## TASK TO COMPLETE
In your copy, include every line of the listing below exactly but none of the pictures.

########################################

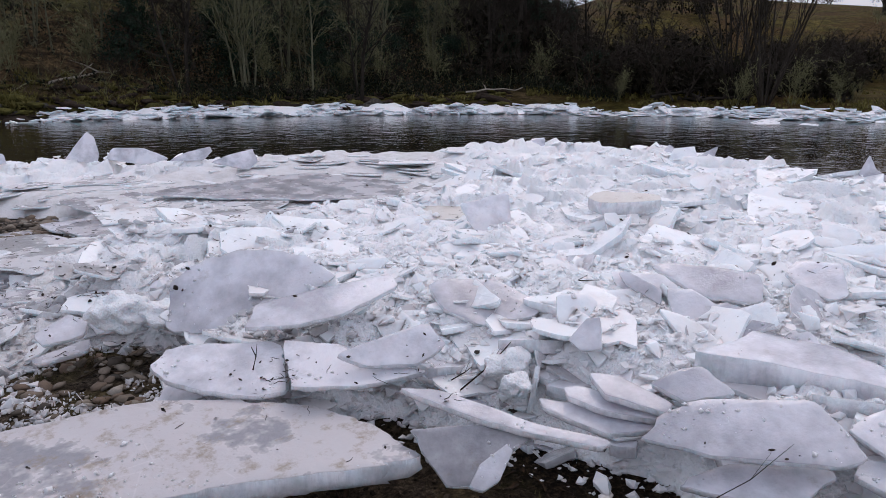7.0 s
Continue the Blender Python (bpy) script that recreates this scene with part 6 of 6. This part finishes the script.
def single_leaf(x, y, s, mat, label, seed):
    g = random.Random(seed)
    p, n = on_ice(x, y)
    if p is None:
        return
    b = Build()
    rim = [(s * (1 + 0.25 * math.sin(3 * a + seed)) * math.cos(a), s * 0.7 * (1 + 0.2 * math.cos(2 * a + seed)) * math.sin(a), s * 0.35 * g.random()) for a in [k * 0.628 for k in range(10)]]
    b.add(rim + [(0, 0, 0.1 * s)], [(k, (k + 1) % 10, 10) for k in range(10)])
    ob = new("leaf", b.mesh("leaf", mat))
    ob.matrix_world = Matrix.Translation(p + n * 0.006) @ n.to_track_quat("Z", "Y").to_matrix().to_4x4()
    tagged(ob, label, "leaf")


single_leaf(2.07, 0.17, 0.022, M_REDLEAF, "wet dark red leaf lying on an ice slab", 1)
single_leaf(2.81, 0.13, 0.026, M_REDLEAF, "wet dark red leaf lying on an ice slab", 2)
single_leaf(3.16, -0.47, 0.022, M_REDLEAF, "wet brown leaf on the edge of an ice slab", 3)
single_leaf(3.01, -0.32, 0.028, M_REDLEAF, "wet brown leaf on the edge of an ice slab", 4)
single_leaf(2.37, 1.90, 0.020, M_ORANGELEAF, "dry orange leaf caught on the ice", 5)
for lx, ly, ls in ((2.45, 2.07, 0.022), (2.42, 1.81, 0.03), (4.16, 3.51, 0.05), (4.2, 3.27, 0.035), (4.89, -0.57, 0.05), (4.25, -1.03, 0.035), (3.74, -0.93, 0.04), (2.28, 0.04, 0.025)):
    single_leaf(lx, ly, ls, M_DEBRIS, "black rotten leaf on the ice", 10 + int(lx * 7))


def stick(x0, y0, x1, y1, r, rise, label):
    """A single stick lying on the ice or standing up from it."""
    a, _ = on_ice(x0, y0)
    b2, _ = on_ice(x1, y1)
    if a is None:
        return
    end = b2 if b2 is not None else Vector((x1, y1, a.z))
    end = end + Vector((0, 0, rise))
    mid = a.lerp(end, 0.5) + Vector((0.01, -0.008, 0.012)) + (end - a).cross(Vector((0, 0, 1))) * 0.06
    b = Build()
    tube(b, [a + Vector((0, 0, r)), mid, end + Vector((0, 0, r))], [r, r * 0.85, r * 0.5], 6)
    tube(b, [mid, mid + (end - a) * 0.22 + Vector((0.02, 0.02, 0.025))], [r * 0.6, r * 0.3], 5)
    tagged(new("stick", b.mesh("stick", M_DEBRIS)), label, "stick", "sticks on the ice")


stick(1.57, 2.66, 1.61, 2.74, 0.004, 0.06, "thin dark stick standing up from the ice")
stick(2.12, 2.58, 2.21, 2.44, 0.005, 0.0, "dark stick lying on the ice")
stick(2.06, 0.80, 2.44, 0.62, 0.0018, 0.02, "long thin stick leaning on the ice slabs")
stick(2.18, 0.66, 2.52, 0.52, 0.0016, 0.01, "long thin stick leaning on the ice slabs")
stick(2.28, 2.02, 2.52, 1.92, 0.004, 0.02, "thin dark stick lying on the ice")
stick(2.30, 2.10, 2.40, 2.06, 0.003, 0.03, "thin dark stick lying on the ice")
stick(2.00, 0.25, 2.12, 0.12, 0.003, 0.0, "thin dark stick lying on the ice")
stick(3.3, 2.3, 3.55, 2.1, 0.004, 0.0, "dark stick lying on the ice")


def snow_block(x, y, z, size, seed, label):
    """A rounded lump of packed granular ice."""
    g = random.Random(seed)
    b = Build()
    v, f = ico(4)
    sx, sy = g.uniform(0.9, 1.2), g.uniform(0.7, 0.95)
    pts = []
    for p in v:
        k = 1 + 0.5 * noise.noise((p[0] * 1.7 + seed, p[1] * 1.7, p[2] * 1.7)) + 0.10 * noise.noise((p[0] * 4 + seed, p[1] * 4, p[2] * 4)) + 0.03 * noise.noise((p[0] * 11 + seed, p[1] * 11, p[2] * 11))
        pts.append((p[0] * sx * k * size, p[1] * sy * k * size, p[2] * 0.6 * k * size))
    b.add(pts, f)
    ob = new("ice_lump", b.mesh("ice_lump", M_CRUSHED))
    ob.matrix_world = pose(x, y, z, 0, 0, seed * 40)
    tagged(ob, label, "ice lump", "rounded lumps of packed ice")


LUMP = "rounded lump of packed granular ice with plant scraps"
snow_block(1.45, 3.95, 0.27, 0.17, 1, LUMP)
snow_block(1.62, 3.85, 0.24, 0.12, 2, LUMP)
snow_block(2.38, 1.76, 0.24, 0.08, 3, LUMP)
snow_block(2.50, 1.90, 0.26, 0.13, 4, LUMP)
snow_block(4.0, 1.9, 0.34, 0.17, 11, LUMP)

########################################

## SOLUTION
7.0 s
Continue the Blender Python (bpy) script that recreates this scene with part 6 of 6. This part finishes the script.
def single_leaf(x, y, s, mat, label, seed):
    g = random.Random(seed)
    p, n = on_ice(x, y)
    if p is None:
        return
    b = Build()
    rim = [(s * (1 + 0.25 * math.sin(3 * a + seed)) * math.cos(a), s * 0.7 * (1 + 0.2 * math.cos(2 * a + seed)) * math.sin(a), s * 0.35 * g.random()) for a in [k * 0.628 for k in range(10)]]
    b.add(rim + [(0, 0, 0.1 * s)], [(k, (k + 1) % 10, 10) for k in range(10)])
    ob = new("leaf", b.mesh("leaf", mat))
    ob.matrix_world = Matrix.Translation(p + n * 0.006) @ n.to_track_quat("Z", "Y").to_matrix().to_4x4()
    tagged(ob, label, "leaf")


single_leaf(2.07, 0.17, 0.022, M_REDLEAF, "wet dark red leaf lying on an ice slab", 1)
single_leaf(2.81, 0.13, 0.026, M_REDLEAF, "wet dark red leaf lying on an ice slab", 2)
single_leaf(3.16, -0.47, 0.022, M_REDLEAF, "wet brown leaf on the edge of an ice slab", 3)
single_leaf(3.01, -0.32, 0.028, M_REDLEAF, "wet brown leaf on the edge of an ice slab", 4)
single_leaf(2.37, 1.90, 0.020, M_ORANGELEAF, "dry orange leaf caught on the ice", 5)
for lx, ly, ls in ((2.45, 2.07, 0.022), (2.42, 1.81, 0.03), (4.16, 3.51, 0.05), (4.2, 3.27, 0.035), (4.89, -0.57, 0.05), (4.25, -1.03, 0.035), (3.74, -0.93, 0.04), (2.28, 0.04, 0.025)):
    single_leaf(lx, ly, ls, M_DEBRIS, "black rotten leaf on the ice", 10 + int(lx * 7))


def stick(x0, y0, x1, y1, r, rise, label):
    """A single stick lying on the ice or standing up from it."""
    a, _ = on_ice(x0, y0)
    b2, _ = on_ice(x1, y1)
    if a is None:
        return
    end = b2 if b2 is not None else Vector((x1, y1, a.z))
    end = end + Vector((0, 0, rise))
    mid = a.lerp(end, 0.5) + Vector((0.01, -0.008, 0.012)) + (end - a).cross(Vector((0, 0, 1))) * 0.06
    b = Build()
    tube(b, [a + Vector((0, 0, r)), mid, end + Vector((0, 0, r))], [r, r * 0.85, r * 0.5], 6)
    tube(b, [mid, mid + (end - a) * 0.22 + Vector((0.02, 0.02, 0.025))], [r * 0.6, r * 0.3], 5)
    tagged(new("stick", b.mesh("stick", M_DEBRIS)), label, "stick", "sticks on the ice")


stick(1.57, 2.66, 1.61, 2.74, 0.004, 0.06, "thin dark stick standing up from the ice")
stick(2.12, 2.58, 2.21, 2.44, 0.005, 0.0, "dark stick lying on the ice")
stick(2.06, 0.80, 2.44, 0.62, 0.0018, 0.02, "long thin stick leaning on the ice slabs")
stick(2.18, 0.66, 2.52, 0.52, 0.0016, 0.01, "long thin stick leaning on the ice slabs")
stick(2.28, 2.02, 2.52, 1.92, 0.004, 0.02, "thin dark stick lying on the ice")
stick(2.30, 2.10, 2.40, 2.06, 0.003, 0.03, "thin dark stick lying on the ice")
stick(2.00, 0.25, 2.12, 0.12, 0.003, 0.0, "thin dark stick lying on the ice")
stick(3.3, 2.3, 3.55, 2.1, 0.004, 0.0, "dark stick lying on the ice")


def snow_block(x, y, z, size, seed, label):
    """A rounded lump of packed granular ice."""
    g = random.Random(seed)
    b = Build()
    v, f = ico(4)
    sx, sy = g.uniform(0.9, 1.2), g.uniform(0.7, 0.95)
    pts = []
    for p in v:
        k = 1 + 0.5 * noise.noise((p[0] * 1.7 + seed, p[1] * 1.7, p[2] * 1.7)) + 0.10 * noise.noise((p[0] * 4 + seed, p[1] * 4, p[2] * 4)) + 0.03 * noise.noise((p[0] * 11 + seed, p[1] * 11, p[2] * 11))
        pts.append((p[0] * sx * k * size, p[1] * sy * k * size, p[2] * 0.6 * k * size))
    b.add(pts, f)
    ob = new("ice_lump", b.mesh("ice_lump", M_CRUSHED))
    ob.matrix_world = pose(x, y, z, 0, 0, seed * 40)
    tagged(ob, label, "ice lump", "rounded lumps of packed ice")


LUMP = "rounded lump of packed granular ice with plant scraps"
snow_block(1.45, 3.95, 0.27, 0.17, 1, LUMP)
snow_block(1.62, 3.85, 0.24, 0.12, 2, LUMP)
snow_block(2.38, 1.76, 0.24, 0.08, 3, LUMP)
snow_block(2.50, 1.90, 0.26, 0.13, 4, LUMP)
snow_block(4.0, 1.9, 0.34, 0.17, 11, LUMP)